Well, look who it is!!
The day wore on and all of the teams finally made it into the 1st O-section. Scott continued pouring knowledge into my brain and the world was right. Day became night, and teams slowly began to make their way back from the trekking leg. WEDALI finished the 23-mile o-course in about 6 hours. They were kicking the shit out of everybody out there.
I turned to see what they were gawking at:
The next day, Scott asked if I wanted to help him clear the course. I tried not to shit my pants with excitement, then changed clothes as quickly as possible. This was why I came out here, and I was PUMPED.

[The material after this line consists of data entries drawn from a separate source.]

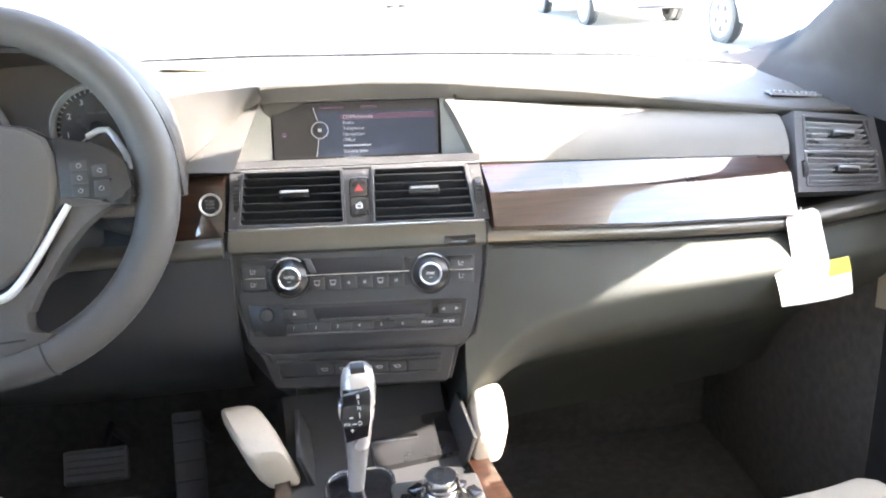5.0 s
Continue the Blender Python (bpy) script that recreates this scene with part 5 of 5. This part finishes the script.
        if first:
            hy = 0.335

            def bez(x, w, h, r):
                return [(-sx * x, hy + a, 1.072 + rz + b - 0.17 * a) for a, b in rr(w, h, r, 5)]
            part("handle_bezel", loft([bez(0.044, 0.17, 0.064, 0.02), bez(0.053, 0.166, 0.060, 0.02)]), BLACK, dr)
            part("bezel_rim", tube(bez(0.0525, 0.164, 0.058, 0.02), 0.0017, 6, True), SLAT, dr, "bright thin rim")
            part("door_handle", tube([(-sx * 0.050, hy + 0.066, 1.064 + rz), (-sx * 0.058, hy + 0.05, 1.068 + rz), (-sx * 0.063, hy + 0.01, 1.073 + rz), (-sx * 0.063, hy - 0.035, 1.078 + rz), (-sx * 0.054, hy - 0.066, 1.082 + rz)], [0.005, 0.009, 0.0105, 0.010, 0.006], 12), CHROME, dr, "chrome inner handle")
            part("handle_strip", tube([(-sx * 0.053, hy + 0.075, 1.034 + rz), (-sx * 0.054, hy, 1.047 + rz), (-sx * 0.053, hy - 0.07, 1.059 + rz)], 0.0032, 8), CHROME, dr, "chrome strip")
            part("speaker_grille", lathe([(0.085, 0.0), (0.082, -0.006), (0.0, -0.008)] if sx > 0 else [(0.085, 0.0), (0.082, 0.006), (0.0, 0.008)], 40, "x", (-sx * 0.035, 0.345, 0.895)), BLACK, dr, "round black speaker grille")
            part("armrest_shelf", box(0.05, 0.5, 0.06, (-sx * 0.05, -0.12, 0.86), 0.02), CREAM, dr)
            edge = [(0.56, 1.115), (0.413, 1.118), (0.4135, 1.131), (0.442, 1.21), (0.456, 1.265), (0.462, 1.29), (0.485, 1.285), (0.535, 1.18)]
            face = [(lerp(0.485, y, 0.965), lerp(1.18, z, 0.97)) for y, z in edge]
            tri_ = loft([[(-sx * lerp(0.021, 0.012, (y - 0.41) / 0.15), y, z + rz) for y, z in face], [(-sx * 0.011, y, z + rz) for y, z in edge], [(sx * 0.004, y, z + rz) for y, z in edge]])
            part("mirror_corner", tri_, PILLAR, dr, "black triangular corner panel")
            part("tweeter_grille", loft([[(-sx * x, y, z + rz) for y, z in rr(w, h, 0.012, 4, 0.499, 1.168)] for x, w, h in ((0.010, 0.086, 0.052), (0.0172, 0.086, 0.052), (0.0180, 0.082, 0.048))]), PILLAR, dr, "small black tweeter grille")
            part("window_channel", loft([[(-sx * x, y - d, z + rz) for x, d in ((0.016, 0.001), (0.014, 0.006), (-0.006, 0.008), (-0.008, 0.0))] for y, z in ((0.413, 1.118), (0.4135, 1.131), (0.442, 1.21), (0.456, 1.265), (0.462, 1.29))]), DEEP, dr, "black window channel")
    gl = solo("window_1" if sx > 0 else "window_2", box(0.004, 0.95, 0.42, (sx * 0.765, 0.18, 1.30), 0, 1, Matrix.Rotation(radians(-sx * 18), 4, "Y")), GLASS, "clear side window glass", "window", "", "structure")
    gl.visible_shadow = False
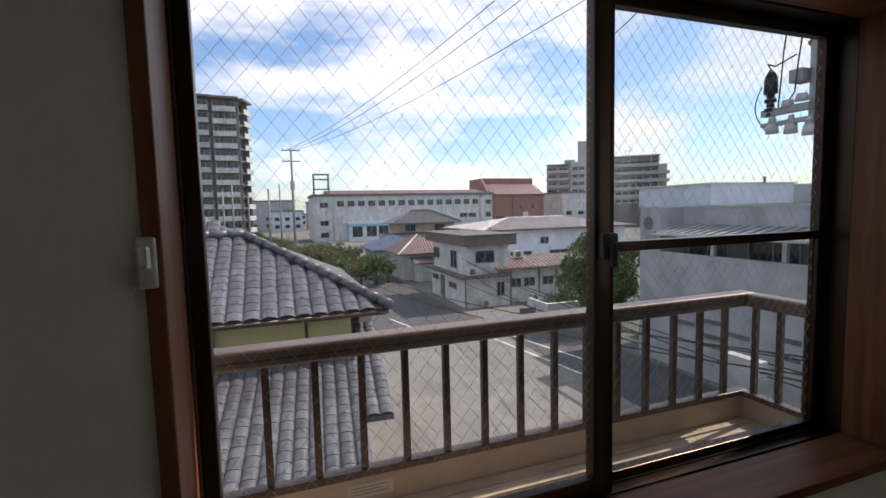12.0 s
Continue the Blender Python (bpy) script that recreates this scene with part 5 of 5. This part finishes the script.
bm = bmesh.new()
bmesh.ops.create_uvsphere(bm, u_segments=16, v_segments=8, radius=0.55, matrix=Matrix.Translation((-21.6, 27.2, 2.2)) @ Matrix.Diagonal((1, 1, 0.75, 1)))
part("roof_dome", bm, TOWER_D, mb, "dark roof vent dome", True)
bm = bmesh.new()
cyl(bm, (-20.1, 27.0, 2.39), (-20.1, 27.0, 2.95), 0.07, seg=8)
part("flue", bm, TOWER_D, mb, "thin roof flue")

# street furniture and far town
def utility_pole(x, y, top, label, arms=True):
    t = thing("utility_pole", (x, y, G), label, "utility pole", "utility poles")
    bm = bmesh.new()
    cyl(bm, (x, y, G), (x, y, top), 0.19, 0.12, seg=10)
    part("pole", bm, POLE, t, "", True)
    if arms:
        for z in (top - 0.3, top - 1.6):
            part("crossarm", boxes((x - 0.06, x + 0.06, y - 1.1, y + 1.1, z, z + 0.1)), TOWER, t)
            for dy in (-0.9, -0.3, 0.3, 0.9):
                bm = bmesh.new()
                cyl(bm, (x, y + dy, z + 0.1), (x, y + dy, z + 0.32), 0.06, 0.04, seg=8)
                part("insulator", bm, PORCELAIN, t)
        bm = bmesh.new()
        cyl(bm, (x + 0.35, y, top - 5.0), (x + 0.35, y, top - 4.0), 0.27, seg=12)
        part("transformer", bm, TRAFO, t, "grey pole transformer")
    return t


utility_pole(-61.5, 3.35, 9.4, "concrete utility pole with crossarms by the street")
for x, y, top in ((-92, -5.8, 6.8), (-112, -4.2, 6.2), (-140, -11.0, 7.0), (-84, -6.6, 5.6), (-98, 2.2, 7.4), (-74, 0.4, 5.2)):
    utility_pole(x, y, top, "distant concrete utility pole", False)
rng = random.Random(11)
far_mats = (RENDER_W, RENDER_G, APT, RENDER_B, TOWER, RENDER_W)
for i in range(46):
    a = radians(rng.uniform(35, 118))
    d = rng.uniform(170, 420)
    x, y = -d * math.sin(a), d * math.cos(a)
    w, l, h = rng.uniform(8, 22), rng.uniform(8, 24), rng.uniform(6, 13)
    t = thing("distant_building", (x, y, G), "small distant town building with a flat roof", "building", "distant town")
    part("wall", boxes((x - w / 2, x + w / 2, y - l / 2, y + l / 2, G, G + h)), far_mats[i % 6], t)
    part("roof", boxes((x - w / 2 - 0.3, x + w / 2 + 0.3, y - l / 2 - 0.3, y + l / 2 + 0.3, G + h, G + h + 0.5)), TOWER, t)
    for z in (1.5, 4.4):
        for k in range(3):
            part("window", boxes((x + w / 2, x + w / 2 + 0.06, y - l / 2 + l * (k + 0.3) / 3, y - l / 2 + l * (k + 0.75) / 3, G + z, G + z + 1.3)), DARK_GLASS, t)
sh = thing("small_white_shed", (-62, -6, G), "small white shed with a gable roof behind the tiled house", "shed")
part("wall", boxes((-40.5, -38.0, -5.0, -3.0, G, 0.2)), RENDER_W, sh)
part("roof", profile_y([(-37.8, 0.2), (-39.25, 1.2), (-40.7, 0.2)], -5.2, -2.9), RENDER_W, sh)


def leaf_cloud(bm, centre, radii, n, size, rng):
    """Many small tilted leaf blades in an uneven crown built of lobes."""
    lobes = []
    for _ in range(48):
        c = Vector((rng.gauss(0, 1), rng.gauss(0, 1), rng.gauss(0, 1))).normalized() * rng.uniform(0.15, 0.82)
        lobes.append((c, rng.uniform(0.16, 0.42)))
    for _ in range(n):
        c, r = lobes[rng.randrange(len(lobes))]
        v = Vector((rng.gauss(0, 1), rng.gauss(0, 1), rng.gauss(0, 1))).normalized() * r * rng.uniform(0.55, 1.0) ** 0.5
        p = c + v
        p = Vector((p.x * radii[0], p.y * radii[1], p.z * radii[2])) + Vector(centre)
        e = Euler((rng.uniform(0, 6.3), rng.uniform(0, 6.3), rng.uniform(0, 6.3))).to_matrix()
        s = size * rng.uniform(0.6, 1.3)
        q = [p + e @ Vector(w) * s for w in ((-0.5, 0, 0), (0, -0.28, 0.05), (0.5, 0, 0), (0, 0.28, 0.05))]
        bm.faces.new([bm.verts.new(a) for a in q])
    return bm


def tree(x, y, z, h, radii, n, size, mat_leaf, label, seed, name="tree"):
    rg = random.Random(seed)
    t = thing(name, (x, y, z), label, "tree" if name == "tree" else "shrub")
    bm = bmesh.new()
    zc = z + h - radii[2]
    cyl(bm, (x, y, z), (x + 0.05, y, zc), 0.05 * h ** 0.7, 0.025 * h ** 0.7, seg=8)
    part("trunk", bm, BARK, t, "", True)
    for k in range(6):
        a = k * 1.05 + rg.uniform(-0.3, 0.3)
        bm = bmesh.new()
        b0 = Vector((x, y, z + (zc - z) * rg.uniform(0.55, 0.95)))
        b1 = Vector((x + math.cos(a) * radii[0] * 0.6, y + math.sin(a) * radii[1] * 0.6, zc + rg.uniform(-0.1, 0.6) * radii[2]))
        cyl(bm, b0, b0.lerp(b1, 0.5) + Vector((0, 0, 0.1)), 0.018 * h ** 0.7, 0.012 * h ** 0.7, seg=6)
        cyl(bm, b0.lerp(b1, 0.5) + Vector((0, 0, 0.1)), b1, 0.012 * h ** 0.7, 0.004 * h ** 0.7, seg=6)
        part("limb", bm, BARK, t, "", True)
    me_bm = leaf_cloud(bmesh.new(), (x, y, zc), radii, n, size, rg)
    me = bpy.data.meshes.new("crown")
    me_bm.to_mesh(me)
    me_bm.free()
    me.materials.append(mat_leaf)
    o = new("crown", me)
    o.parent = t
    o.matrix_parent_inverse = Matrix.Translation(-t.location)
    return t


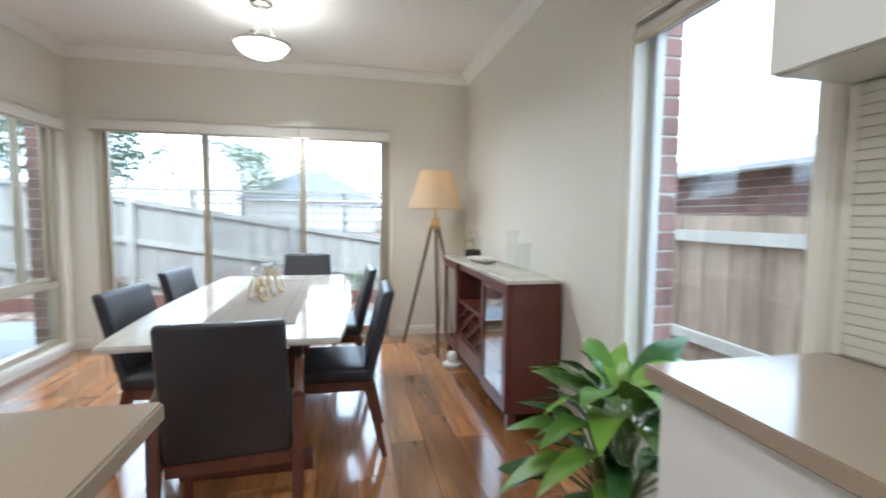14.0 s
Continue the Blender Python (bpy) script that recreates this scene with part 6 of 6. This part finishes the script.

It was a good time, and I learned even more as we trekked thru the woods. Scott explained to me the benefits of the thumb compass and how much easier it is to “thumb” the map while you’re using one. You can see what I’m talking about in the photo below:
Then he started to show off a bit, trotting effortlessly across this tree:
I tried it, but didn’t have quite the same finesse. I wound up having to dry-hump my way across, but thankfully there were no splinters waiting for me.
When I got back to the truck, Scott wasn’t back yet and that mean it was time to celebrate. Justin had foolishly left his cooler in my truck, so I reached inside to grab one of his beers….. but instead found this:
**Pause for a moment and let that picture burn itself into your mind. Seriously, I couldn’t make this up if I tried.**
Him, Derrick, Justin and I were transporting bikes back to race HQ. It was a lot of work, but we got them all hauled back to HQ just in time to almost be late for the award ceremony/dinner. The food smelled amazing and tasted even better. Most everyone was dressed nice, so it was a little awkward being all sweaty and dirty, but then I realized these people are adventure racers… and they couldn’t have cared less. It was a great way to end a great weekend.
Checkpoint Tracker Nationals is going to be in West Virginia in 2012, and we’re gonna do everything we can to put at least one Virtus squad in this kickass race. I’m just not sure how it could be any more fun than it was in 2011. I could not have had a better time.